Pat Clohessy and Chris Wardlaw were both strong believers in the role of cross-country in general (and the world cross-country in particular) in the development of Australian distance runners. The Pack’s impact reached its high point in 1981 when five of the men’s team of nine were regular pack members as were three of the six women. We all had a share of the reflected glory when ‘Deek’ finished sixth in the men’s race, the first Aussie to crack the top-10 in the big race.
My own cross-country performances had improved marginally by the time of the next championships in Gateshead in 1983. The trial race was in Sydney’s Centennial Park in mid-January, just after the annual Falls Creek sojourn. Ten days before it was due I had blitzed the training group over ten hilly kilometres along the Bogong High Plains Rd from the western end of the aqueduct back to Langford’s Gap.
I was in career-best form. I Coodabeen a contender (though probably not a team member). Instead, I was home, running at Ferny Creek when the trial was run in Sydney.
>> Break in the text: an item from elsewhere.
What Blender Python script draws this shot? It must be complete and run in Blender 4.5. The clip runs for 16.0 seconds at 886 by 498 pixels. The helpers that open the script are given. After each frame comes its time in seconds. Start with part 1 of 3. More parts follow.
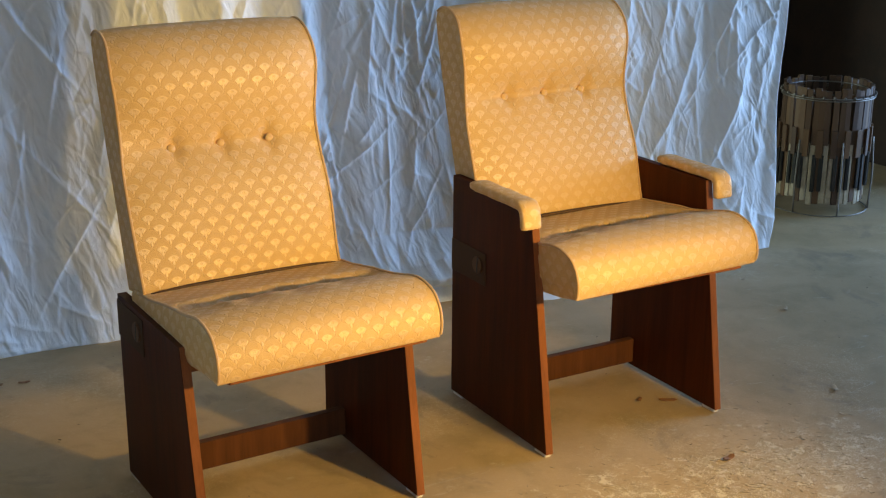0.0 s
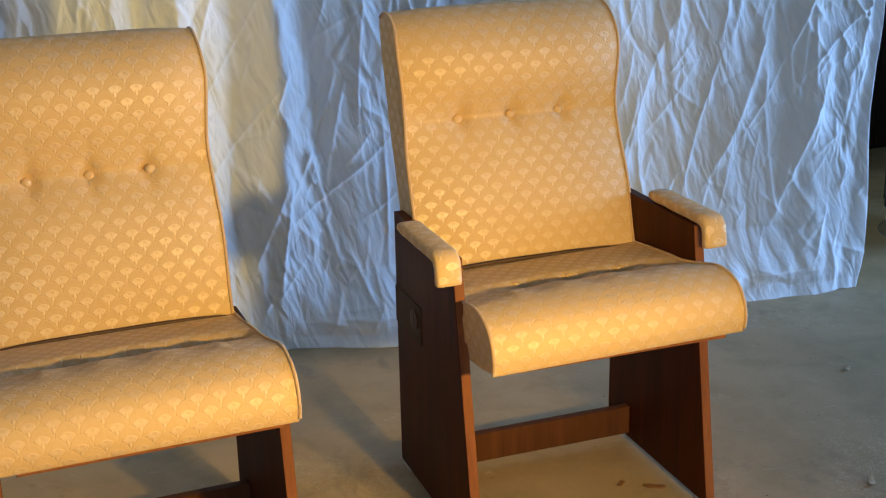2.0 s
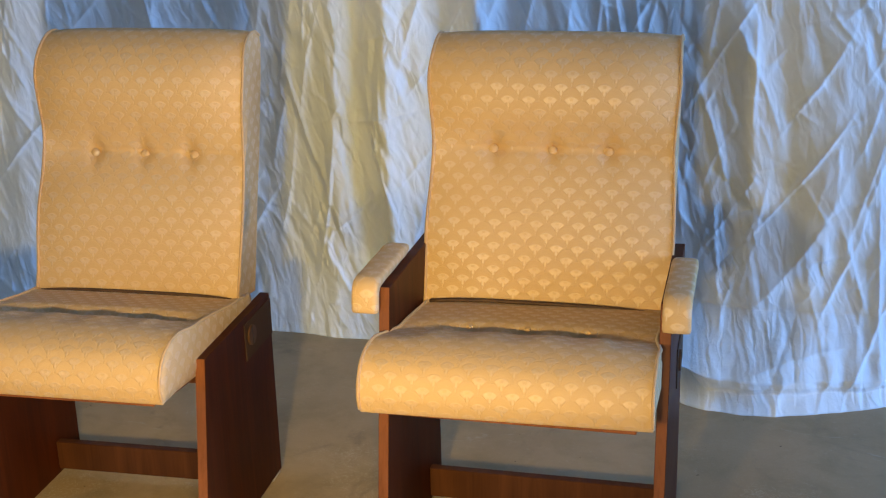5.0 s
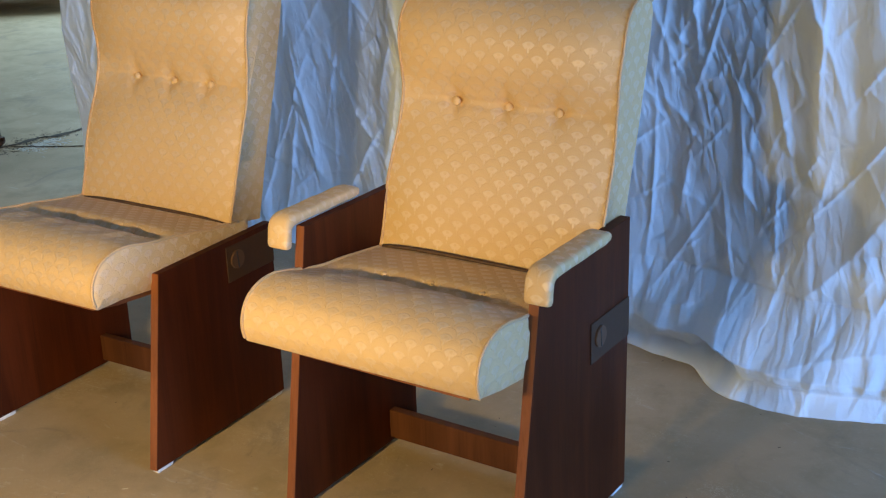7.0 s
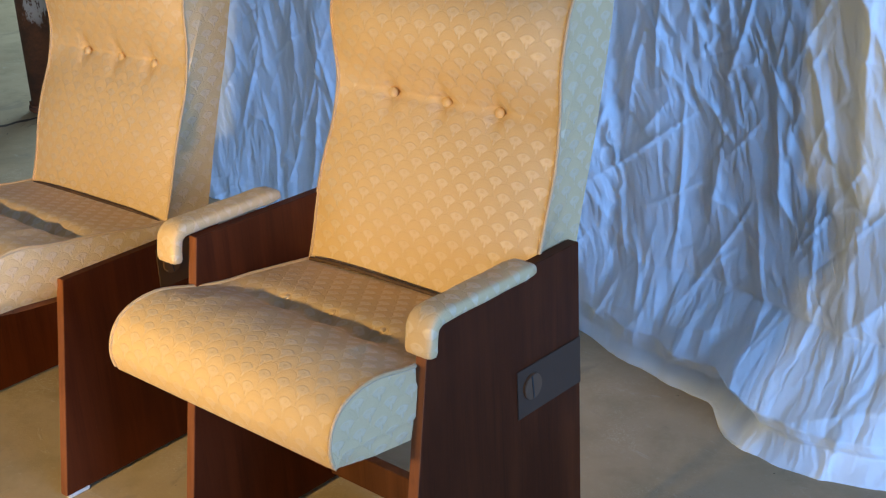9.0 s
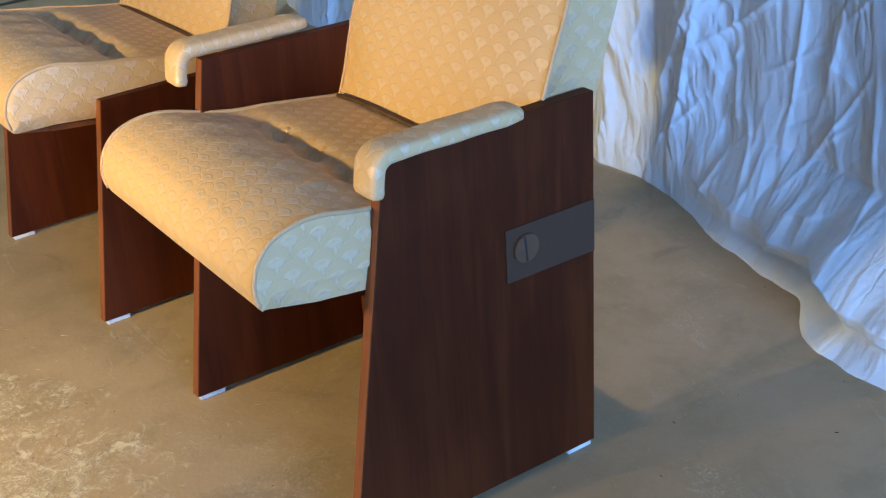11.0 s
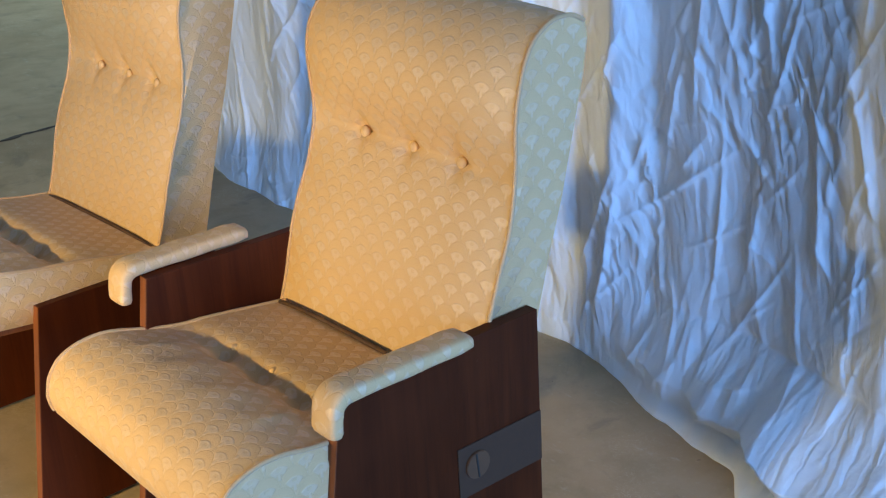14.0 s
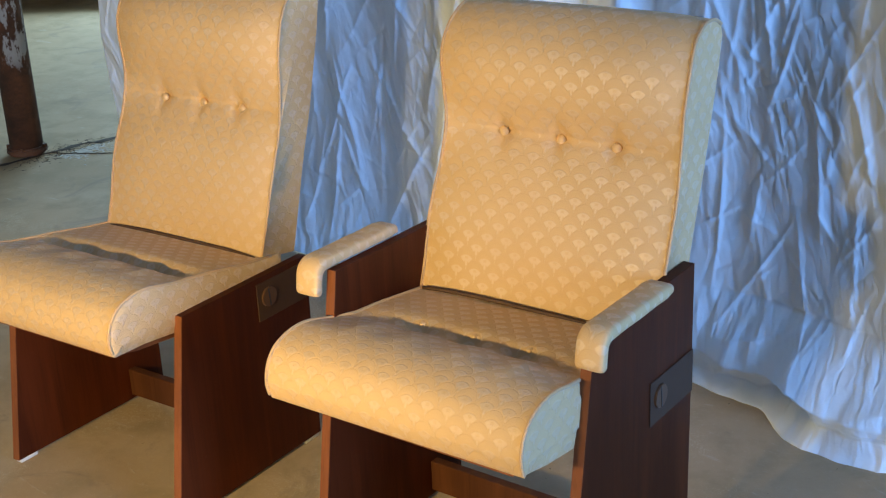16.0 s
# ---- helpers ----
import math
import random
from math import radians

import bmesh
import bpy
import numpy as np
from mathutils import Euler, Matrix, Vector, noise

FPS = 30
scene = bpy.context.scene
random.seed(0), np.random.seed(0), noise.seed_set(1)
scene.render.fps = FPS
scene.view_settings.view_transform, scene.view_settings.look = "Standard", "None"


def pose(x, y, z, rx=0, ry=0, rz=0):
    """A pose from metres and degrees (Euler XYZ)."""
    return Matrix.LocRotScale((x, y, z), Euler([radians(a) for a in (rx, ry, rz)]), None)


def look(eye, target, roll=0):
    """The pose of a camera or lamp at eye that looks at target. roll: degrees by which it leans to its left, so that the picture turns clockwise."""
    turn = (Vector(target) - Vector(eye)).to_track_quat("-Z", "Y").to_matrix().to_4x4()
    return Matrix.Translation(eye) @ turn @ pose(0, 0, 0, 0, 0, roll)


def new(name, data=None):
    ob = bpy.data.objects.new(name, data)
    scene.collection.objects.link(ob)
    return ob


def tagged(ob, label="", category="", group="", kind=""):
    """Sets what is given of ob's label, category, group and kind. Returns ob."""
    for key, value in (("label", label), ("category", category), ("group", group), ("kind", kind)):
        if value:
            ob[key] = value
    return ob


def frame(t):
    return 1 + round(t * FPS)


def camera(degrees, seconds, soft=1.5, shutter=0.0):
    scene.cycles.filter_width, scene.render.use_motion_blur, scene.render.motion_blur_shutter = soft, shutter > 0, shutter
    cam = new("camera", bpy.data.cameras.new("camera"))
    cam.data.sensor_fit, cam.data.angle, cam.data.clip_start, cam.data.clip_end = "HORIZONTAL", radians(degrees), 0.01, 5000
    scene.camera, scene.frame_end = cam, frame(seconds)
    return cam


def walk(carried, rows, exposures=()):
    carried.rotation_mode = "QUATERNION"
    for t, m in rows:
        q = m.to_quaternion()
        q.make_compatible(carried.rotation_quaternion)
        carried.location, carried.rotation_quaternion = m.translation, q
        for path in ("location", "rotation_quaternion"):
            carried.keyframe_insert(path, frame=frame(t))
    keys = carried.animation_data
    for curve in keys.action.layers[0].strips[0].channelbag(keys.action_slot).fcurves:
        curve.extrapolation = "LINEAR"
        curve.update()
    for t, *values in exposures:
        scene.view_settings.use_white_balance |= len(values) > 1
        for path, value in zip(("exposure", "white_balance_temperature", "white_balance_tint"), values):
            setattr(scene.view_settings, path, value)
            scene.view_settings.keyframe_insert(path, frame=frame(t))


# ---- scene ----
cam = camera(38.0, 16.0, soft=1.2)
PATH = [
    (0, (-1.897, -2.425, 1.405), (-0.937, -0.778, 0.801), 0.5),
    (0.5, (-1.668, -2.409, 1.405), (-0.804, -0.709, 0.802), 0.8),
    (1, (-1.496, -2.336, 1.396), (-0.69, -0.611, 0.781), 0.2),
    (1.5, (-1.293, -2.249, 1.401), (-0.536, -0.506, 0.775), -0.2),
    (2, (-1.091, -2.228, 1.385), (-0.441, -0.443, 0.759), -1.2),
    (2.5, (-0.802, -2.335, 1.386), (-0.351, -0.494, 0.747), -0.9),
    (3, (-0.601, -2.416, 1.416), (-0.311, -0.544, 0.775), -1.2),
    (3.5, (-0.383, -2.401, 1.428), (-0.251, -0.5, 0.822), -1.2),
    (4, (-0.139, -2.361, 1.44), (-0.199, -0.452, 0.845), -1.5),
    (4.5, (0.132, -2.326, 1.434), (-0.178, -0.444, 0.833), -1.2),
    (5, (0.397, -2.237, 1.438), (-0.068, -0.399, 0.802), -1.6),
    (7.5, (1.333, -1.734, 1.419), (0.233, -0.220, 0.713), -2.4),
    (8, (1.317, -1.574, 1.396), (0.202, -0.075, 0.681), -3.1),
    (10.5, (1.565, -0.871, 1.308), (0.077, 0.151, 0.447), -2.5),
    (11, (1.561, -0.831, 1.222), (0.072, 0.157, 0.324), -3.5),
    (11.5, (1.574, -0.822, 1.191), (0.086, 0.148, 0.273), -4.2),
    (12, (1.584, -0.834, 1.204), (0.089, 0.131, 0.291), -4.5),
    (12.5, (1.581, -0.838, 1.263), (0.083, 0.144, 0.373), -4.5),
    (13, (1.584, -0.838, 1.319), (0.089, 0.18, 0.466), -4.2),
    (13.5, (1.556, -0.831, 1.374), (0.086, 0.252, 0.558), -3.7),
    (14, (1.498, -0.852, 1.407), (0.056, 0.297, 0.634), -3.4),
    (14.5, (1.364, -1.0, 1.426), (0.008, 0.269, 0.683), -3.7),
    (15, (1.246, -1.205, 1.436), (0.0, 0.174, 0.697), -3.7),
    (15.5, (1.204, -1.404, 1.435), (0.03, 0.038, 0.699), -3.1),
    (16, (1.168, -1.638, 1.456), (0.048, -0.146, 0.734), -2.6),
]
EXPOSURES = [
    (0.0, 0.10, 8600, 10), (1.5, 0.06, 7900, 10), (3.0, -0.05, 6850, 10), (5.0, -0.10, 6450, 10), (8.0, 0.0, 6050, 10),
    (10.5, 0.19, 6050, 10), (12.0, 0.30, 6050, 10), (13.5, 0.12, 6100, 10), (16.0, 0.07, 6050, 10),
]
walk(cam, [(t, look(eye, target, roll)) for t, eye, target, roll in PATH], EXPOSURES)

# ---------------------------------------------------------------- light
world = bpy.data.worlds.new("world")
scene.world = world
world.use_nodes = True
wn = world.node_tree.nodes
sky = wn.new("ShaderNodeTexSky")
sky.sky_type, sky.sun_disc = "NISHITA", False
sky.sun_elevation, sky.sun_rotation = radians(35), radians(200)
wn["Background"].inputs[1].default_value = 0.1
world.node_tree.links.new(sky.outputs[0], wn["Background"].inputs[0])


def lamp(name, kind, m, energy, colour, **more):
    data = bpy.data.lights.new(name, kind)
    data.energy, data.color = energy, colour
    for key, value in more.items():
        if key == "size":
            data.shape, data.size, data.size_y = "RECTANGLE", value[0], value[1]
        if key == "radius":
            data.shadow_soft_size = value
        if key == "cone":
            data.spot_size, data.spot_blend = radians(value), 0.9
    ob = new(name, data)
    ob.matrix_world = m
    return ob


WARM = (1.0, 0.715, 0.255)
DAY = (0.215, 0.447, 0.95)
# the two heads of a work light that stands in front of the chairs
lamp("work_light", "SPOT", look((-0.08, -1.66, 0.95), (-1.62, 0.4, 0.36)), 108, WARM, radius=0.04, cone=124)
lamp("work_light", "SPOT", look((0.24, -1.70, 0.95), (-0.95, 0.4, 0.38)), 54, WARM, radius=0.04, cone=112)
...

From that point on, it’s been writing and spectating. I went to my first championships in Lisbon in 1985. Three vivid memories – the training camp on the Algarve where the Portuguese, English, Swedish and Australian teams prepared including superstars Carlos Lopes and Rosa Mota, and two from race day: first, the late Sharon Dalton coming on to the gravel run-in to the finish line in the top -10 but dropping back to a still-good 20th in the last 100 metres as desperate opponents threw themselves at, and through the finish line. Then, the men’s race with 200 in the lead pack first time past the post, 100 the second time, 50 the third and still 20 at the start of the final lap before Carlos Lopes sprinted away to victory.
The Age sent me to two championships, the 1988 edition in Auckland was hardly surprising. No more expensive than covering an AFL game in Perth, but the following year’s trip to Stavanger in Norway was a shock. I still remember the editorial manager telling me how lucky I was and it was just as well “Deek and Lisa (Ondieki) were running.”
They weren’t, but Jackie Perkins and Steve Moneghetti saved the day finishing fifth and fourth in the women’s and men’s races and successively becoming the highest placed Australian at world cross-country.
Fukuoka in 2006 was a week after the Melbourne 2006 Commonwealth Games. Benita Willis was the star, fourth in both the long and short-course women’s races and taking Australia to a team bronze in the latter.
Amman, Jordan in 2009 and the course was the highlight. Al-Bisharat golf course conjured up visions of well-cut grass and manicured greens. It was nothing of the sort as the course picked its way through rocky tracks through dirt and desert sand. A February dump of snow and late spring thaw made Bydgoszcz 2010 a slog through mud rather than a canter round the park while sun, hurdles and numerous twists and turns made the well-kept grass of the purpose-built circuit. in the Spanish beach resort of Punta Umbria a lot harder than first impressions made it look.
Finally, Aarhus in 2019, with its circuit featuring mud, dirt, punishing climbs and swooping descents changed the game again. We’ve had to wait two extra years for Bathurst23, but I’m sure it’s going to be worth it. I’ve had it with cross-country myself, but my love affair with world cross-country ain’t ending any time soon.